Po jednej stronie działkowcy, po drugiej przemysłowcy. Czy tzw. ROD-osy są zagrożone?
Grudziądzcy działkowcy walczą o swoje ogrody działkowe – w tle kontrowersyjne rozporządzenie z czasów tzw. dwutygodniowego rządu Mateusza Morawieckiego.
– To prawo, to rozporządzenie, które zostało podpisane przez ministra dwutygodniowego jest niekorzystne dla działkowców – przewodniczący Rady Miejskiej Łukasz Kowarowski. – W przyszłości może skutkować tym, że nie wszystkie, ale jakiś procent działek w Grudziądzu, w całej Polsce może zostać zlikwidowany. Ogrody, które leżą na terenach przemysłowych mogą być w przyszłości zlikwidowane. Jako człowiek Lewicy jestem temu przeciwny. Ustaliliśmy, żeby taki apel przygotować.

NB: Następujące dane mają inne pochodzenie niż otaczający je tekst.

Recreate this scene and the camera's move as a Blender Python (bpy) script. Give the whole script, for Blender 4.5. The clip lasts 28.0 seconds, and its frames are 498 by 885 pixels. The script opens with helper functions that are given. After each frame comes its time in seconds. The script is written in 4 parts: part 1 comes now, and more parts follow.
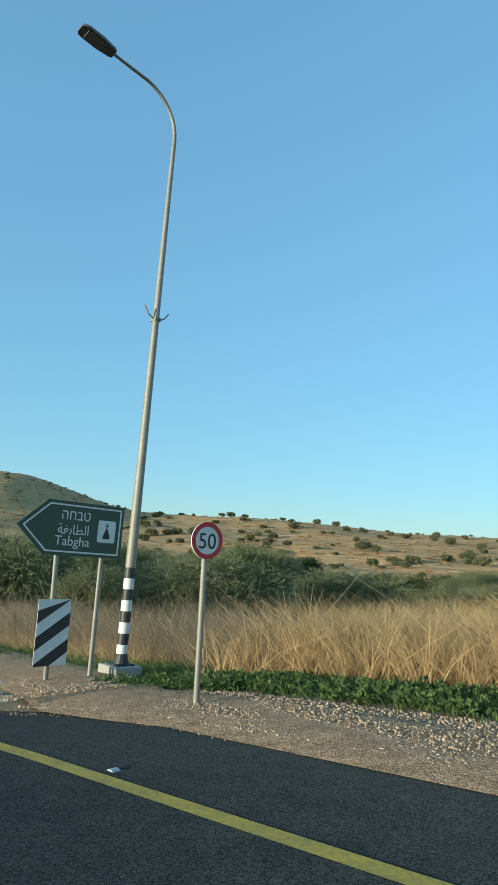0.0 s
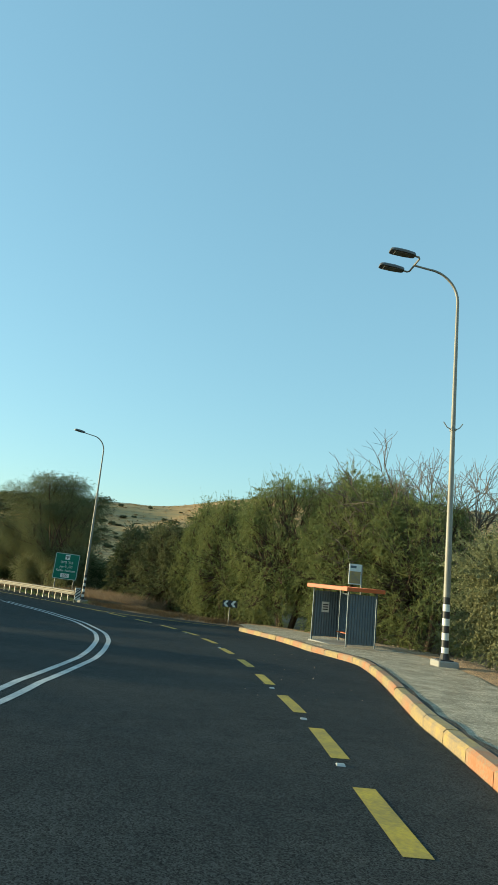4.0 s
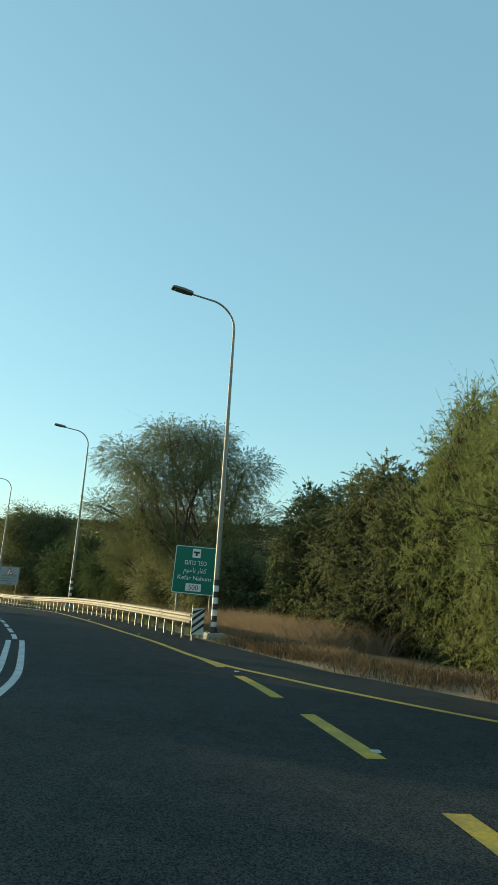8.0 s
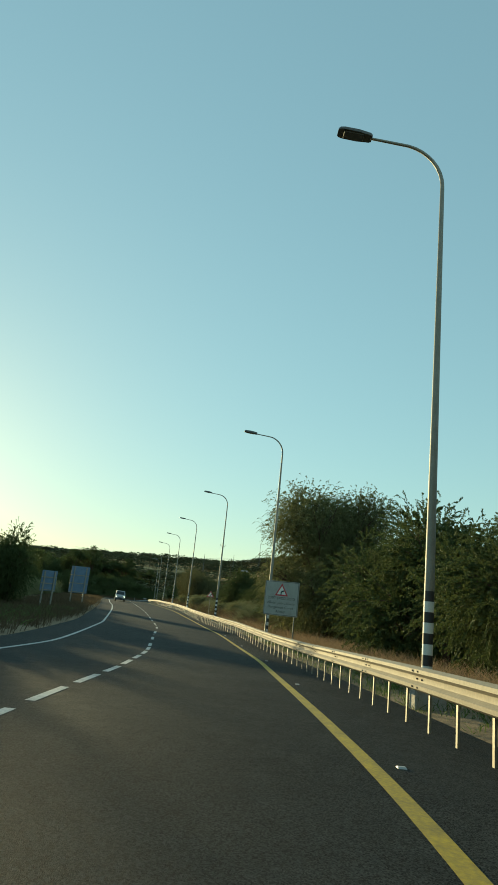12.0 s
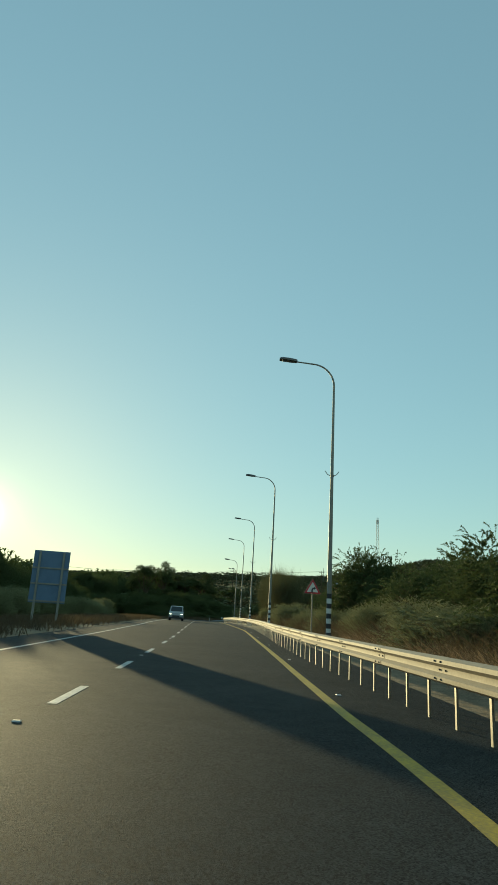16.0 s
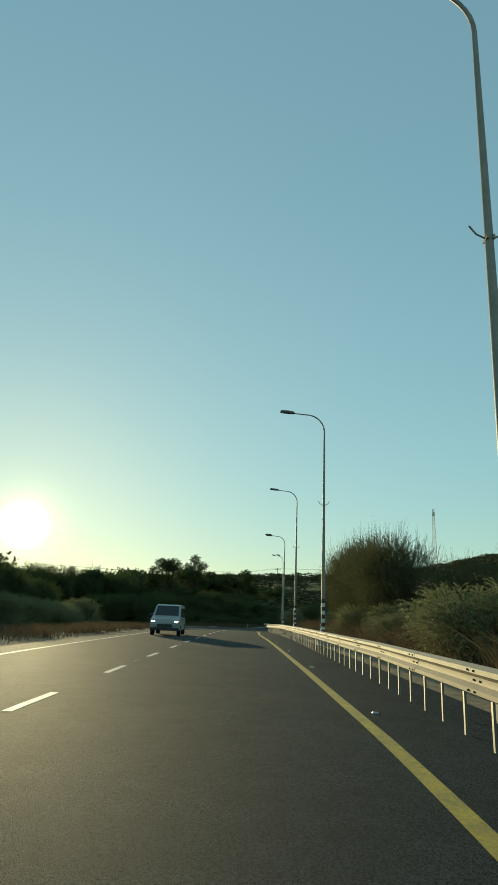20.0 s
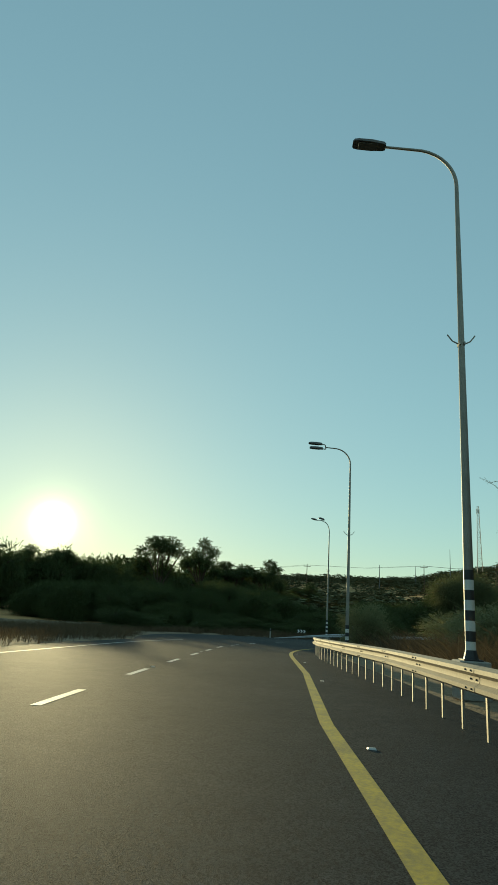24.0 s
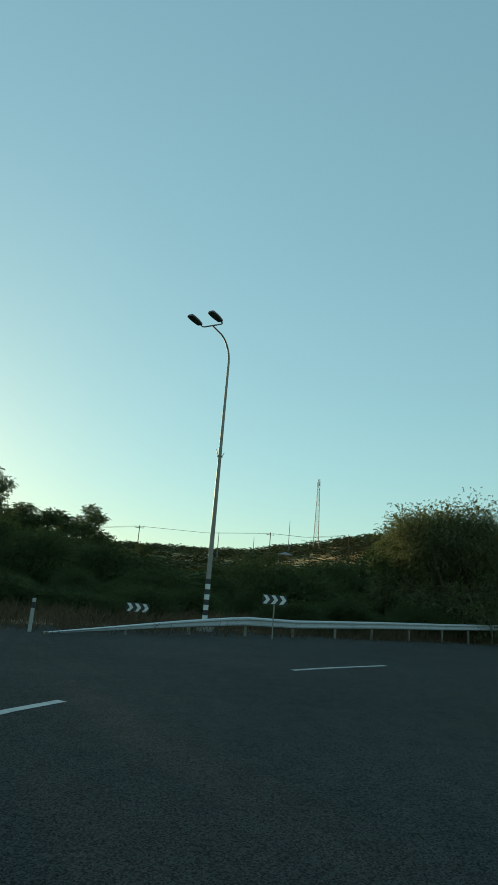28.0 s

– Widocznie mając taki cel, żeby jak najwięcej likwidować i przekazać na inne cele – podejrzewa Mieczysław Chrapiński, wiceprezes okręgowego zarządu toruńsko-włocławskiego Polskiego Związku Działkowców. – Staliśmy się solą w oku. Lobby deweloperskie, lobby przemysłowe chciałoby najlepiej zlikwidować wszystko. Chcielibyśmy to zahamować i nie pozwolić na niszczenie ogrodów.
Apel będzie głosowany przez grudziądzkich radnych na środowej sesji rady miejskiej.